┌─ Stored data

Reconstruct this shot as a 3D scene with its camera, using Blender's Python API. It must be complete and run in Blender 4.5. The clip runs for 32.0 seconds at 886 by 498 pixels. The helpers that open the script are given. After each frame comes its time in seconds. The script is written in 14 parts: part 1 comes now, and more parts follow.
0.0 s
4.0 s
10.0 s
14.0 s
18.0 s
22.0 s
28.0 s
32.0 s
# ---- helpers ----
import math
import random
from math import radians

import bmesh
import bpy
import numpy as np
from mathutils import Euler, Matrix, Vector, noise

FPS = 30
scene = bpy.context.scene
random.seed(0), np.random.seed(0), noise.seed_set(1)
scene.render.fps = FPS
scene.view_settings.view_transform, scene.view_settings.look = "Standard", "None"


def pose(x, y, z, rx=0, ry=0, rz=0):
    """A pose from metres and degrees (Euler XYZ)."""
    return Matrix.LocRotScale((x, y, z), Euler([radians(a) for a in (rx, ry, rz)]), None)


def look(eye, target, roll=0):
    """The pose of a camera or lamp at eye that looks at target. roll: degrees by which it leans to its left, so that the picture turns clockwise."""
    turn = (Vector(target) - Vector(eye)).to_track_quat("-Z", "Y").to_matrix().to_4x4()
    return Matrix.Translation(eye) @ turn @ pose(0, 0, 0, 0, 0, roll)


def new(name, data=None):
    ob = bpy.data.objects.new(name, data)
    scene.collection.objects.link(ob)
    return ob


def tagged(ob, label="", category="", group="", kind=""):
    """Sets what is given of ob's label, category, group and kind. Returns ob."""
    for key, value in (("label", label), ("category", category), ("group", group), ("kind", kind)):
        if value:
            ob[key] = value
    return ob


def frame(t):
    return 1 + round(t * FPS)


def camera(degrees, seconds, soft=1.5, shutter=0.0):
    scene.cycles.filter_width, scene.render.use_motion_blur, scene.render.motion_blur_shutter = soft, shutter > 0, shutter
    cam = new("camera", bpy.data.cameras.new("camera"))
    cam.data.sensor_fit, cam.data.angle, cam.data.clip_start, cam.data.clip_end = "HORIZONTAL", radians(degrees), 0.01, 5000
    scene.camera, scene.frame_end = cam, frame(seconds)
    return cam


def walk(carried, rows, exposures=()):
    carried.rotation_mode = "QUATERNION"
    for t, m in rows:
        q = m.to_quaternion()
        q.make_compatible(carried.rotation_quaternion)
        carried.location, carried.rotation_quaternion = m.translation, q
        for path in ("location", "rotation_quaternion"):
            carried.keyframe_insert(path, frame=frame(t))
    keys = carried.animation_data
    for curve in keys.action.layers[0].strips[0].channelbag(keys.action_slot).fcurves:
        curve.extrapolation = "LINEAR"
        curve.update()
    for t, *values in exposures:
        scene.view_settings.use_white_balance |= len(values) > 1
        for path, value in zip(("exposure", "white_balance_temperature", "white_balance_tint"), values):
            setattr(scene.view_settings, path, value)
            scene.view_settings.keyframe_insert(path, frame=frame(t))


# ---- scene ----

└─

*Direction*. All of the data shown above must be copied exactly.

*Correct answer*.
Reconstruct this shot as a 3D scene with its camera, using Blender's Python API. It must be complete and run in Blender 4.5. The clip runs for 32.0 seconds at 886 by 498 pixels. The helpers that open the script are given. After each frame comes its time in seconds. The script is written in 14 parts: part 1 comes now, and more parts follow.
0.0 s
4.0 s
10.0 s
14.0 s
18.0 s
22.0 s
28.0 s
32.0 s
# ---- helpers ----
import math
import random
from math import radians

import bmesh
import bpy
import numpy as np
from mathutils import Euler, Matrix, Vector, noise

FPS = 30
scene = bpy.context.scene
random.seed(0), np.random.seed(0), noise.seed_set(1)
scene.render.fps = FPS
scene.view_settings.view_transform, scene.view_settings.look = "Standard", "None"


def pose(x, y, z, rx=0, ry=0, rz=0):
    """A pose from metres and degrees (Euler XYZ)."""
    return Matrix.LocRotScale((x, y, z), Euler([radians(a) for a in (rx, ry, rz)]), None)


def look(eye, target, roll=0):
    """The pose of a camera or lamp at eye that looks at target. roll: degrees by which it leans to its left, so that the picture turns clockwise."""
    turn = (Vector(target) - Vector(eye)).to_track_quat("-Z", "Y").to_matrix().to_4x4()
    return Matrix.Translation(eye) @ turn @ pose(0, 0, 0, 0, 0, roll)


def new(name, data=None):
    ob = bpy.data.objects.new(name, data)
    scene.collection.objects.link(ob)
    return ob


def tagged(ob, label="", category="", group="", kind=""):
    """Sets what is given of ob's label, category, group and kind. Returns ob."""
    for key, value in (("label", label), ("category", category), ("group", group), ("kind", kind)):
        if value:
            ob[key] = value
    return ob


def frame(t):
    return 1 + round(t * FPS)


def camera(degrees, seconds, soft=1.5, shutter=0.0):
    scene.cycles.filter_width, scene.render.use_motion_blur, scene.render.motion_blur_shutter = soft, shutter > 0, shutter
    cam = new("camera", bpy.data.cameras.new("camera"))
    cam.data.sensor_fit, cam.data.angle, cam.data.clip_start, cam.data.clip_end = "HORIZONTAL", radians(degrees), 0.01, 5000
    scene.camera, scene.frame_end = cam, frame(seconds)
    return cam


def walk(carried, rows, exposures=()):
    carried.rotation_mode = "QUATERNION"
    for t, m in rows:
        q = m.to_quaternion()
        q.make_compatible(carried.rotation_quaternion)
        carried.location, carried.rotation_quaternion = m.translation, q
        for path in ("location", "rotation_quaternion"):
            carried.keyframe_insert(path, frame=frame(t))
    keys = carried.animation_data
    for curve in keys.action.layers[0].strips[0].channelbag(keys.action_slot).fcurves:
        curve.extrapolation = "LINEAR"
        curve.update()
    for t, *values in exposures:
        scene.view_settings.use_white_balance |= len(values) > 1
        for path, value in zip(("exposure", "white_balance_temperature", "white_balance_tint"), values):
            setattr(scene.view_settings, path, value)
            scene.view_settings.keyframe_insert(path, frame=frame(t))


# ---- scene ----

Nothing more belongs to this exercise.